**Given data:**
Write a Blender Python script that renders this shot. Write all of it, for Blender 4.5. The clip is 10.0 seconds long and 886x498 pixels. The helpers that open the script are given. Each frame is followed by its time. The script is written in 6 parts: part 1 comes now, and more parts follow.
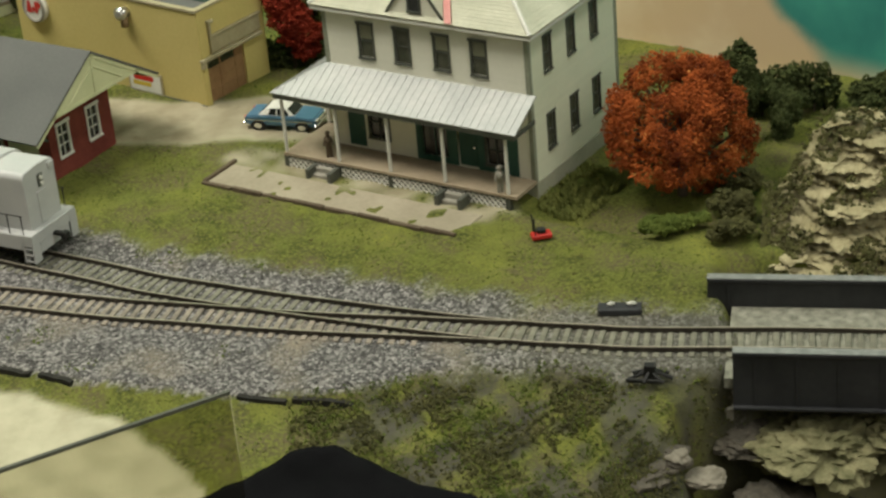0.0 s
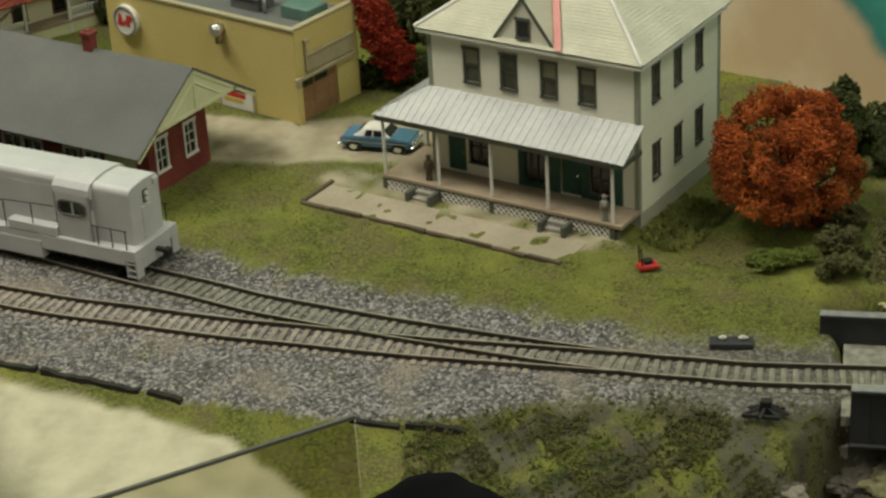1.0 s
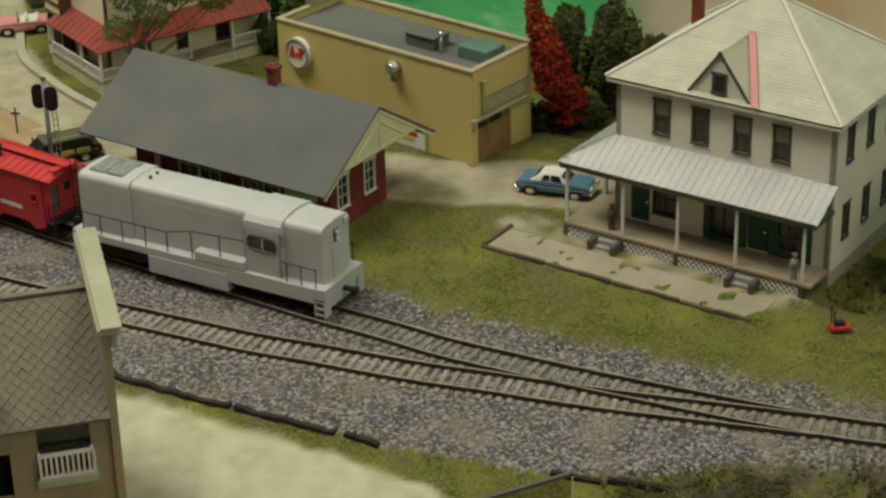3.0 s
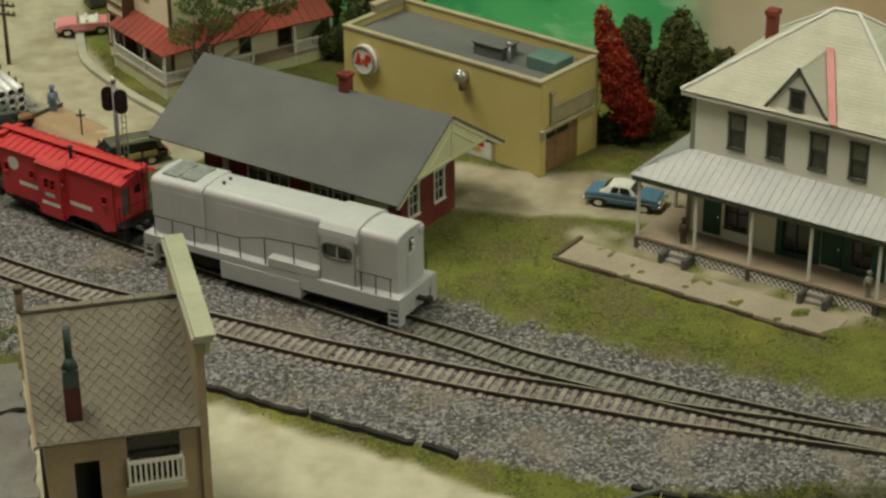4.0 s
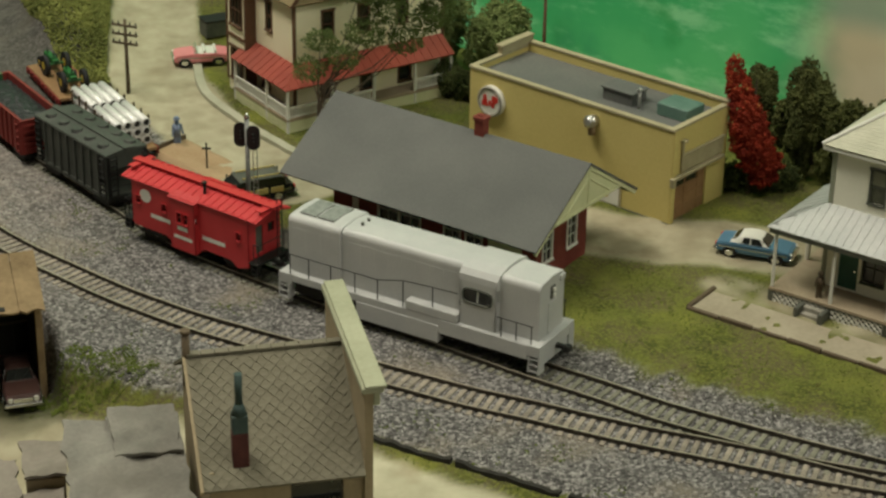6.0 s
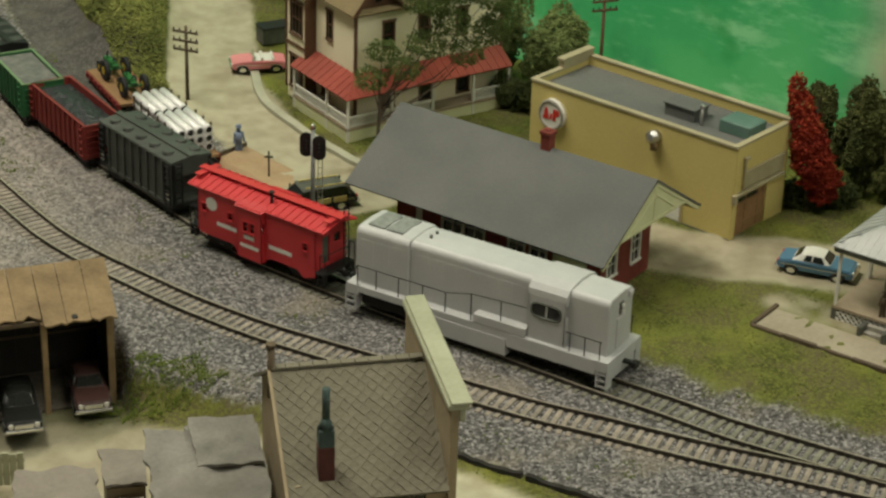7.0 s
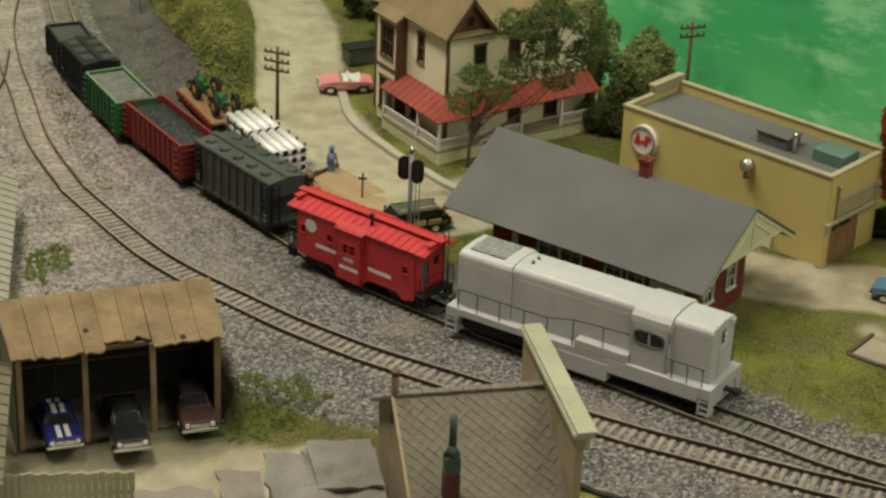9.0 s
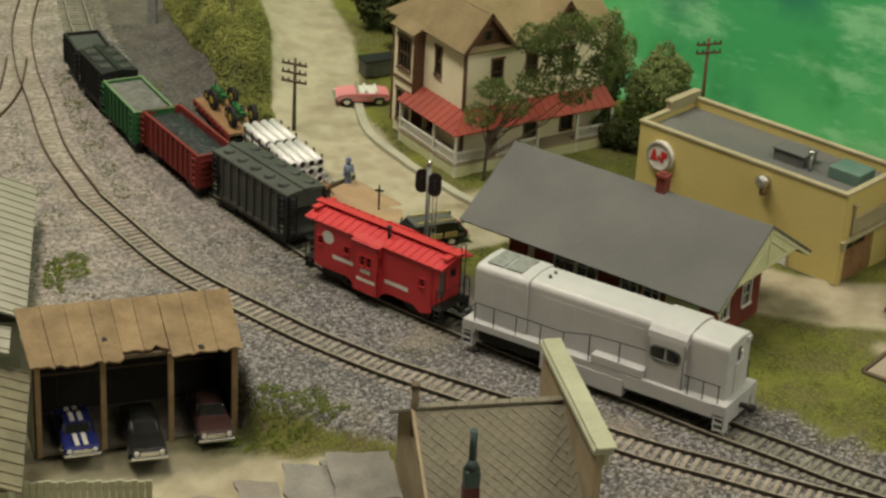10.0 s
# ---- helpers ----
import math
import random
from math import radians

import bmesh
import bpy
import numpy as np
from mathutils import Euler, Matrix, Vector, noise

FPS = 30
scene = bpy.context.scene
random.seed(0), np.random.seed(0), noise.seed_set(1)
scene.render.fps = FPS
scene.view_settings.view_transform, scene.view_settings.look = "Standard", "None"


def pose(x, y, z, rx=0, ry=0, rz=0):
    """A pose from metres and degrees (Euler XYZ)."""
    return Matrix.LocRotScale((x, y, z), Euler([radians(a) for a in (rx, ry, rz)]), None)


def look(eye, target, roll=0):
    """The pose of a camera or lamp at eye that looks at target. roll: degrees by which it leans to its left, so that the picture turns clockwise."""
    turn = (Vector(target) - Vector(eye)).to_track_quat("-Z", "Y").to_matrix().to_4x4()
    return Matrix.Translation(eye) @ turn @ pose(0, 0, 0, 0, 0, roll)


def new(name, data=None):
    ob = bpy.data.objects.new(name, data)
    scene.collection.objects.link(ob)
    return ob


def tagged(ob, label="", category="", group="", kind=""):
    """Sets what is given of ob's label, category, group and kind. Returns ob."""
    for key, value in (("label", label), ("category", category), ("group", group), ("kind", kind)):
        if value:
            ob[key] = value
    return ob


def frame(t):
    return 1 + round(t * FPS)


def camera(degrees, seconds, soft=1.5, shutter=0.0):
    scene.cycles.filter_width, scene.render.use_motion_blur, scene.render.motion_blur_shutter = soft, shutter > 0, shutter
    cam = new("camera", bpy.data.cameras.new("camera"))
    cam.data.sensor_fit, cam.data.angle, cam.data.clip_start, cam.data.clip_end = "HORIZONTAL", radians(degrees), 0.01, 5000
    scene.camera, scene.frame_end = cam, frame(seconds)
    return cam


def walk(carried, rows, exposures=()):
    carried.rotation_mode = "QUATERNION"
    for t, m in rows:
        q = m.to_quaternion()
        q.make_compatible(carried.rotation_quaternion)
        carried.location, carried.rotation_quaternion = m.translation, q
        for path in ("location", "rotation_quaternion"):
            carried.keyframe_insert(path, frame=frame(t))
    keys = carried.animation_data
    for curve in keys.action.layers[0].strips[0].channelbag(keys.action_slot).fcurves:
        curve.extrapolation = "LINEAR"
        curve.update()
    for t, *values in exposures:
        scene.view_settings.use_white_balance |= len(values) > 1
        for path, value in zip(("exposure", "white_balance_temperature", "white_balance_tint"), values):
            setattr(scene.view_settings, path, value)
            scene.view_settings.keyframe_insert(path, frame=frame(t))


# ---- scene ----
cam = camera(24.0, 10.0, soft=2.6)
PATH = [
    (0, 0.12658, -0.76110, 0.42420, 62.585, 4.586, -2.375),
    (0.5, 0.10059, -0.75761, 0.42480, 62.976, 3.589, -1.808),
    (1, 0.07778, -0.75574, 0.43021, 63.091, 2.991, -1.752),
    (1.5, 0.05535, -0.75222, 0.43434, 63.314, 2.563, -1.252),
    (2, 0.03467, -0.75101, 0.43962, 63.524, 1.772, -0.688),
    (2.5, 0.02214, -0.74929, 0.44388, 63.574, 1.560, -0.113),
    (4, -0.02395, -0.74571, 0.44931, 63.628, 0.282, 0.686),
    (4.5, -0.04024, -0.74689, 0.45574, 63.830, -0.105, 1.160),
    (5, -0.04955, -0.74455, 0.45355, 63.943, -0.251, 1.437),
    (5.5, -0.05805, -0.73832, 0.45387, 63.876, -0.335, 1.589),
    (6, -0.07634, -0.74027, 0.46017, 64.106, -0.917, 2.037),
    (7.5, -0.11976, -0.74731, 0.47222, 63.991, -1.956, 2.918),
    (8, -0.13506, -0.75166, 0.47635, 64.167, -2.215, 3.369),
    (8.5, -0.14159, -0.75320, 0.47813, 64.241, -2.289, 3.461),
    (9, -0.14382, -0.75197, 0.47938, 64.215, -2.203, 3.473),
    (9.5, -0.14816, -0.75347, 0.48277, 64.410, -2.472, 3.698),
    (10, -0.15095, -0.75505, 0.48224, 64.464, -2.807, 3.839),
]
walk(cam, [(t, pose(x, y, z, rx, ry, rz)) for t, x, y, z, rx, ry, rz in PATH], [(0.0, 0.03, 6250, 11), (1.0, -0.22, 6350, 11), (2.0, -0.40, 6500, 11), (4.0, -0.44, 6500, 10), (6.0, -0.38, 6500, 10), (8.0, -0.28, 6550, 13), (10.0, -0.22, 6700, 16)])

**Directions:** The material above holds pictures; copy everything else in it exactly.

**Answer to the task:**
Write a Blender Python script that renders this shot. Write all of it, for Blender 4.5. The clip is 10.0 seconds long and 886x498 pixels. The helpers that open the script are given. Each frame is followed by its time. The script is written in 6 parts: part 1 comes now, and more parts follow.
0.0 s
1.0 s
3.0 s
4.0 s
6.0 s
7.0 s
9.0 s
10.0 s
# ---- helpers ----
import math
import random
from math import radians

import bmesh
import bpy
import numpy as np
from mathutils import Euler, Matrix, Vector, noise

FPS = 30
scene = bpy.context.scene
random.seed(0), np.random.seed(0), noise.seed_set(1)
scene.render.fps = FPS
scene.view_settings.view_transform, scene.view_settings.look = "Standard", "None"


def pose(x, y, z, rx=0, ry=0, rz=0):
    """A pose from metres and degrees (Euler XYZ)."""
    return Matrix.LocRotScale((x, y, z), Euler([radians(a) for a in (rx, ry, rz)]), None)


def look(eye, target, roll=0):
    """The pose of a camera or lamp at eye that looks at target. roll: degrees by which it leans to its left, so that the picture turns clockwise."""
    turn = (Vector(target) - Vector(eye)).to_track_quat("-Z", "Y").to_matrix().to_4x4()
    return Matrix.Translation(eye) @ turn @ pose(0, 0, 0, 0, 0, roll)


def new(name, data=None):
    ob = bpy.data.objects.new(name, data)
    scene.collection.objects.link(ob)
    return ob


def tagged(ob, label="", category="", group="", kind=""):
    """Sets what is given of ob's label, category, group and kind. Returns ob."""
    for key, value in (("label", label), ("category", category), ("group", group), ("kind", kind)):
        if value:
            ob[key] = value
    return ob


def frame(t):
    return 1 + round(t * FPS)


def camera(degrees, seconds, soft=1.5, shutter=0.0):
    scene.cycles.filter_width, scene.render.use_motion_blur, scene.render.motion_blur_shutter = soft, shutter > 0, shutter
    cam = new("camera", bpy.data.cameras.new("camera"))
    cam.data.sensor_fit, cam.data.angle, cam.data.clip_start, cam.data.clip_end = "HORIZONTAL", radians(degrees), 0.01, 5000
    scene.camera, scene.frame_end = cam, frame(seconds)
    return cam


def walk(carried, rows, exposures=()):
    carried.rotation_mode = "QUATERNION"
    for t, m in rows:
        q = m.to_quaternion()
        q.make_compatible(carried.rotation_quaternion)
        carried.location, carried.rotation_quaternion = m.translation, q
        for path in ("location", "rotation_quaternion"):
            carried.keyframe_insert(path, frame=frame(t))
    keys = carried.animation_data
    for curve in keys.action.layers[0].strips[0].channelbag(keys.action_slot).fcurves:
        curve.extrapolation = "LINEAR"
        curve.update()
    for t, *values in exposures:
        scene.view_settings.use_white_balance |= len(values) > 1
        for path, value in zip(("exposure", "white_balance_temperature", "white_balance_tint"), values):
            setattr(scene.view_settings, path, value)
            scene.view_settings.keyframe_insert(path, frame=frame(t))


# ---- scene ----
cam = camera(24.0, 10.0, soft=2.6)
PATH = [
    (0, 0.12658, -0.76110, 0.42420, 62.585, 4.586, -2.375),
    (0.5, 0.10059, -0.75761, 0.42480, 62.976, 3.589, -1.808),
    (1, 0.07778, -0.75574, 0.43021, 63.091, 2.991, -1.752),
    (1.5, 0.05535, -0.75222, 0.43434, 63.314, 2.563, -1.252),
    (2, 0.03467, -0.75101, 0.43962, 63.524, 1.772, -0.688),
    (2.5, 0.02214, -0.74929, 0.44388, 63.574, 1.560, -0.113),
    (4, -0.02395, -0.74571, 0.44931, 63.628, 0.282, 0.686),
    (4.5, -0.04024, -0.74689, 0.45574, 63.830, -0.105, 1.160),
    (5, -0.04955, -0.74455, 0.45355, 63.943, -0.251, 1.437),
    (5.5, -0.05805, -0.73832, 0.45387, 63.876, -0.335, 1.589),
    (6, -0.07634, -0.74027, 0.46017, 64.106, -0.917, 2.037),
    (7.5, -0.11976, -0.74731, 0.47222, 63.991, -1.956, 2.918),
    (8, -0.13506, -0.75166, 0.47635, 64.167, -2.215, 3.369),
    (8.5, -0.14159, -0.75320, 0.47813, 64.241, -2.289, 3.461),
    (9, -0.14382, -0.75197, 0.47938, 64.215, -2.203, 3.473),
    (9.5, -0.14816, -0.75347, 0.48277, 64.410, -2.472, 3.698),
    (10, -0.15095, -0.75505, 0.48224, 64.464, -2.807, 3.839),
]
walk(cam, [(t, pose(x, y, z, rx, ry, rz)) for t, x, y, z, rx, ry, rz in PATH], [(0.0, 0.03, 6250, 11), (1.0, -0.22, 6350, 11), (2.0, -0.40, 6500, 11), (4.0, -0.44, 6500, 10), (6.0, -0.38, 6500, 10), (8.0, -0.28, 6550, 13), (10.0, -0.22, 6700, 16)])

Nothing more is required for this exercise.